Esta intransigencia hacia el pasado próximo —y es achaque no exclusivo de nuestra época— adopta a veces caracteres morbosos. Produce en muchos casos una verdadera oclusión mental. Querer ver sólo a través de la actualidad y enjuiciar nada menos que toda la historia desde el punto de vista del presente, casi parece aberración. Ni el ahora se puede valorar sin la previa consideración del ayer. Del ayer más que del anteayer.
Por fortuna, empero, nuestra ignorancia respecto del siglo XIX se va corrigiendo. Es enorme la aportación, en este sentido, de don Melchor Fernández Almagro. Sabido es de sobra. No hay que insistir. Pero sorprende gozosamente que don Melchor no es un viejo para la reivindicación de los viejos. Ni un académico abroquelado en su torre de marfil. Sorprende encontrar en don Melchor eso que nos va faltando a todos, a los jóvenes también: juventud.
Y esto no puede ser una frase. Los sesenta y tantos años fecundos de Fernández Almagro caen, casi todos, al lado de este siglo. Él es un hombre que está plenamente con nosotros, que vive los problemas de hoy en modernidad intachable. Su labor crítica literaria en estas páginas de ABC lo demuestra bien. Ahora bien —y ello es parte de su originalidad y de su mérito—: se trata de un hombre de perspectivas, que no está, como lo solemos estar todos, encerrado, confinado en el presente. Uno va creyendo que el defecto capital de muchos hombres de ahora es el de que nos encontramos satisfechos, burguesamente satisfechos, en el «rincón del tiempo» en que nos ha tocado vivir. Nuestra poca afición a la Historia viene de ahí: no queremos saber nada de nuestros alrededores. Somos los lugareños del presente. Desdeñamos, como los aldeanos que no han salido de su villorrio jamás, la noticia de otros parajes. ¡Lo nuestro es lo mejor! (¿Actualismo puro? Pura catetería. ¿Devotos a ultranza del presente? Paletos.)
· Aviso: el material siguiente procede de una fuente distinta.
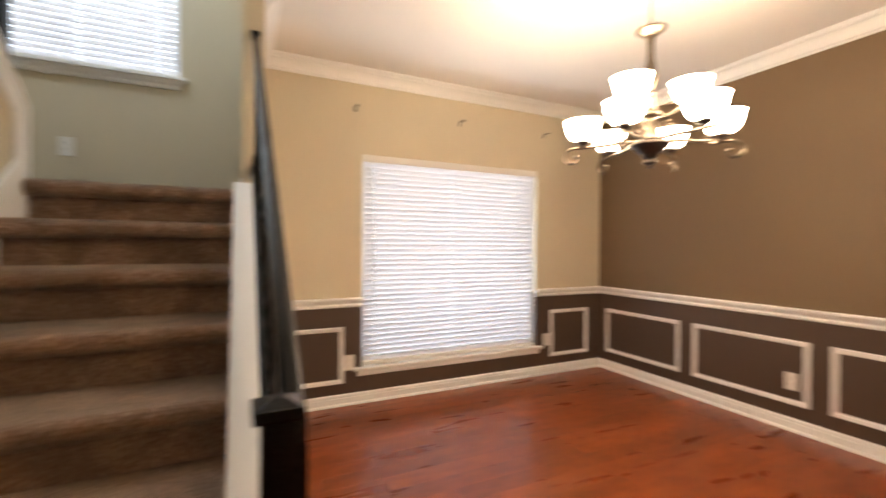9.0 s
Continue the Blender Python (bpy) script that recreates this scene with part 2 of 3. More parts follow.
def tube(bm, points, radii, sides=8):
    """A round bar along points; radii is one number or one for each point."""
    pts = [Vector(p) for p in points]
    if not hasattr(radii, "__len__"):
        radii = [radii] * len(pts)
    rings = []
    up = Vector((0.31, 0.17, 0.93))
    for i, p in enumerate(pts):
        d = (pts[min(i + 1, len(pts) - 1)] - pts[max(i - 1, 0)]).normalized()
        a = d.cross(up).normalized()
        b = d.cross(a).normalized()
        rings.append([bm.verts.new(p + radii[i] * (math.cos(2 * math.pi * k / sides) * a + math.sin(2 * math.pi * k / sides) * b)) for k in range(sides)])
    for p, q in zip(rings, rings[1:]):
        for k in range(sides):
            bm.faces.new((p[k], p[(k + 1) % sides], q[(k + 1) % sides], q[k])).smooth = True
    bm.faces.new(rings[0][::-1])
    bm.faces.new(rings[-1])
    bmesh.ops.recalc_face_normals(bm, faces=bm.faces)
    return bm


def sweep(bm, profile, path, side, closed=False):
    """Runs a moulding along a level path [(x, y), ...], mitred. profile: [(out, z), ...]; side: +1 goes out to the path's left, -1 to its right."""
    n = len(path)
    rings = []
    for i in range(n):
        p = Vector(path[i])
        dirs = []
        if closed or i > 0:
            dirs.append((p - Vector(path[i - 1])).normalized())
        if closed or i < n - 1:
            dirs.append((Vector(path[(i + 1) % n]) - p).normalized())
        norms = [Vector((-d.y, d.x)) * side for d in dirs]
        m = norms[0] if len(norms) == 1 else (norms[0] + norms[1]) / (1 + norms[0].dot(norms[1]))
        rings.append([bm.verts.new((p.x + m.x * o, p.y + m.y * o, z)) for o, z in profile])
    k = len(profile)
    for i in range(n if closed else n - 1):
        a, b = rings[i], rings[(i + 1) % n]
        for j in range(k):
            bm.faces.new((a[j], a[(j + 1) % k], b[(j + 1) % k], b[j]))
    if not closed:
        bm.faces.new(rings[0][::-1])
        bm.faces.new(rings[-1])
    bmesh.ops.recalc_face_normals(bm, faces=bm.faces)
    return bm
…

La Historia Contemporánea está a un paso. Basta un catalejo, un catalejo de precisión, para observarla. Miramos a través del catalejo de don Melchor —de su obra—, y ya enseguida aprendemos a situarnos. Pronto, eliminados todos los espejismos, nos hacemos cargo puntualmente de nuestra longitud y de nuestra latitud histórica. No es tan fácil...
Y vamos a decirle todo esto, aproximadamente, a don Melchor; intentamos, en un rato de charla, testimoniar nuestra admiración a don Melchor —hombre que conoce todos los horarios, cruces, enlaces, empalmes, trasbordos y señales de carretera de la Historia Contemporánea— cuando él, sencillamente, va y nos dice:
—Tengo muy buena memoria...
Y luego caminamos juntos un trecho por el barrio de Salamanca. Fernández Almagro habla rápido, en un tono levemente sesgado. El viento de la evocación comba la lozanía de sus palabras. De su abundancia fértil —de su cereal provisión— yo he sacado hoy este trigo para mi molino.